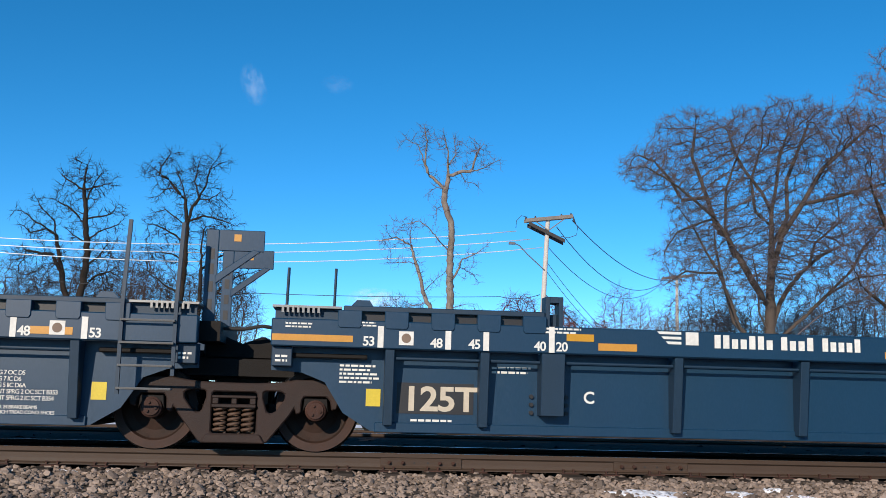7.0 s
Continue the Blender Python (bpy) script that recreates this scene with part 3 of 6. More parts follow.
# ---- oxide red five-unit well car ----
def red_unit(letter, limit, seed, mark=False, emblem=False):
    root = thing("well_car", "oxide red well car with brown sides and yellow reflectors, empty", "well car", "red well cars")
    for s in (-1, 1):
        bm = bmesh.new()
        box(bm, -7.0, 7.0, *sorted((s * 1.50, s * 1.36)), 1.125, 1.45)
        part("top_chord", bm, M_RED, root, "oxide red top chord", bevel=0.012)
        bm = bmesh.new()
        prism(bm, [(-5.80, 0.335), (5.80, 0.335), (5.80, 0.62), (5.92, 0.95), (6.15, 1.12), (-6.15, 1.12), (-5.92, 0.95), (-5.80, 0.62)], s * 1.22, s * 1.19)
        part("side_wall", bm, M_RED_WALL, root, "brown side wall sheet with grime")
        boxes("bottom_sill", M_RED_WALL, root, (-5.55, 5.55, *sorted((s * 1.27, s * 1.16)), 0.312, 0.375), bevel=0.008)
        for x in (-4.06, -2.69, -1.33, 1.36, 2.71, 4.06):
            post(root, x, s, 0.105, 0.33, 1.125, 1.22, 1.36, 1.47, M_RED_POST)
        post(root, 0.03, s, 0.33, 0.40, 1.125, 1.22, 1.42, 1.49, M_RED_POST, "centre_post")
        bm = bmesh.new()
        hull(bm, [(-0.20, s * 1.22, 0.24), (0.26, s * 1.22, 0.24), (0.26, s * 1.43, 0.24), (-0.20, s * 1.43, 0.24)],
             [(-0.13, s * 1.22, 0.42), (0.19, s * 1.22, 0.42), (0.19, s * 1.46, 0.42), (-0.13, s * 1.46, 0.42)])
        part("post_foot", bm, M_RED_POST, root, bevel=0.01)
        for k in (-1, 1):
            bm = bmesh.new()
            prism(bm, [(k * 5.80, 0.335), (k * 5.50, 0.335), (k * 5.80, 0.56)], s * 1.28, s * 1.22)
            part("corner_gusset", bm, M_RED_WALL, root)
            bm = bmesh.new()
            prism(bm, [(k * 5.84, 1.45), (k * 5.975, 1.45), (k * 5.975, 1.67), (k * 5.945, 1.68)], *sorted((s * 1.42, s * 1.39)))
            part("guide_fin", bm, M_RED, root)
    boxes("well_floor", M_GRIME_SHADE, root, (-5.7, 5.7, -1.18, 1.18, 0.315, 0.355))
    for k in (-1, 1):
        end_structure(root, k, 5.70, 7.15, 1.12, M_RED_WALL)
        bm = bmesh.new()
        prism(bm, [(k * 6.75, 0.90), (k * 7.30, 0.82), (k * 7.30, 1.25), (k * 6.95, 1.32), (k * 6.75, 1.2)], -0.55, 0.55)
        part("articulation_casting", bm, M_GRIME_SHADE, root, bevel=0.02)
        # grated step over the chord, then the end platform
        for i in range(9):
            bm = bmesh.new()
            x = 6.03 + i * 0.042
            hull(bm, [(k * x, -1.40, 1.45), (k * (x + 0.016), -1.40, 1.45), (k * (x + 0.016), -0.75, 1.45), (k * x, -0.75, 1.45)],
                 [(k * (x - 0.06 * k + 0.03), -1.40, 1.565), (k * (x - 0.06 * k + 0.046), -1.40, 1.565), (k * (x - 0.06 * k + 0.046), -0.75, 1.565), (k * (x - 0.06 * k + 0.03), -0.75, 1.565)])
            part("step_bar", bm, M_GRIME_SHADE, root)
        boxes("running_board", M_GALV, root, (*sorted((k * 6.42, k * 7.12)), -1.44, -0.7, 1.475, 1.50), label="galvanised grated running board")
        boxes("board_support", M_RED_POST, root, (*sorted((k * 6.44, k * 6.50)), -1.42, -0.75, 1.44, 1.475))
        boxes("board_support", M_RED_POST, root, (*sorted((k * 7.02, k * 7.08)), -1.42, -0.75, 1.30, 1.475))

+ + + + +

* [Directions for this task]
Copy the material exactly. Do not include the pictures.

* [Exercise result]
7.0 s
Continue the Blender Python (bpy) script that recreates this scene with part 3 of 6. More parts follow.
# ---- oxide red five-unit well car ----
def red_unit(letter, limit, seed, mark=False, emblem=False):
    root = thing("well_car", "oxide red well car with brown sides and yellow reflectors, empty", "well car", "red well cars")
    for s in (-1, 1):
        bm = bmesh.new()
        box(bm, -7.0, 7.0, *sorted((s * 1.50, s * 1.36)), 1.125, 1.45)
        part("top_chord", bm, M_RED, root, "oxide red top chord", bevel=0.012)
        bm = bmesh.new()
        prism(bm, [(-5.80, 0.335), (5.80, 0.335), (5.80, 0.62), (5.92, 0.95), (6.15, 1.12), (-6.15, 1.12), (-5.92, 0.95), (-5.80, 0.62)], s * 1.22, s * 1.19)
        part("side_wall", bm, M_RED_WALL, root, "brown side wall sheet with grime")
        boxes("bottom_sill", M_RED_WALL, root, (-5.55, 5.55, *sorted((s * 1.27, s * 1.16)), 0.312, 0.375), bevel=0.008)
        for x in (-4.06, -2.69, -1.33, 1.36, 2.71, 4.06):
            post(root, x, s, 0.105, 0.33, 1.125, 1.22, 1.36, 1.47, M_RED_POST)
        post(root, 0.03, s, 0.33, 0.40, 1.125, 1.22, 1.42, 1.49, M_RED_POST, "centre_post")
        bm = bmesh.new()
        hull(bm, [(-0.20, s * 1.22, 0.24), (0.26, s * 1.22, 0.24), (0.26, s * 1.43, 0.24), (-0.20, s * 1.43, 0.24)],
             [(-0.13, s * 1.22, 0.42), (0.19, s * 1.22, 0.42), (0.19, s * 1.46, 0.42), (-0.13, s * 1.46, 0.42)])
        part("post_foot", bm, M_RED_POST, root, bevel=0.01)
        for k in (-1, 1):
            bm = bmesh.new()
            prism(bm, [(k * 5.80, 0.335), (k * 5.50, 0.335), (k * 5.80, 0.56)], s * 1.28, s * 1.22)
            part("corner_gusset", bm, M_RED_WALL, root)
            bm = bmesh.new()
            prism(bm, [(k * 5.84, 1.45), (k * 5.975, 1.45), (k * 5.975, 1.67), (k * 5.945, 1.68)], *sorted((s * 1.42, s * 1.39)))
            part("guide_fin", bm, M_RED, root)
    boxes("well_floor", M_GRIME_SHADE, root, (-5.7, 5.7, -1.18, 1.18, 0.315, 0.355))
    for k in (-1, 1):
        end_structure(root, k, 5.70, 7.15, 1.12, M_RED_WALL)
        bm = bmesh.new()
        prism(bm, [(k * 6.75, 0.90), (k * 7.30, 0.82), (k * 7.30, 1.25), (k * 6.95, 1.32), (k * 6.75, 1.2)], -0.55, 0.55)
        part("articulation_casting", bm, M_GRIME_SHADE, root, bevel=0.02)
        # grated step over the chord, then the end platform
        for i in range(9):
            bm = bmesh.new()
            x = 6.03 + i * 0.042
            hull(bm, [(k * x, -1.40, 1.45), (k * (x + 0.016), -1.40, 1.45), (k * (x + 0.016), -0.75, 1.45), (k * x, -0.75, 1.45)],
                 [(k * (x - 0.06 * k + 0.03), -1.40, 1.565), (k * (x - 0.06 * k + 0.046), -1.40, 1.565), (k * (x - 0.06 * k + 0.046), -0.75, 1.565), (k * (x - 0.06 * k + 0.03), -0.75, 1.565)])
            part("step_bar", bm, M_GRIME_SHADE, root)
        boxes("running_board", M_GALV, root, (*sorted((k * 6.42, k * 7.12)), -1.44, -0.7, 1.475, 1.50), label="galvanised grated running board")
        boxes("board_support", M_RED_POST, root, (*sorted((k * 6.44, k * 6.50)), -1.42, -0.75, 1.44, 1.475))
        boxes("board_support", M_RED_POST, root, (*sorted((k * 7.02, k * 7.08)), -1.42, -0.75, 1.30, 1.475))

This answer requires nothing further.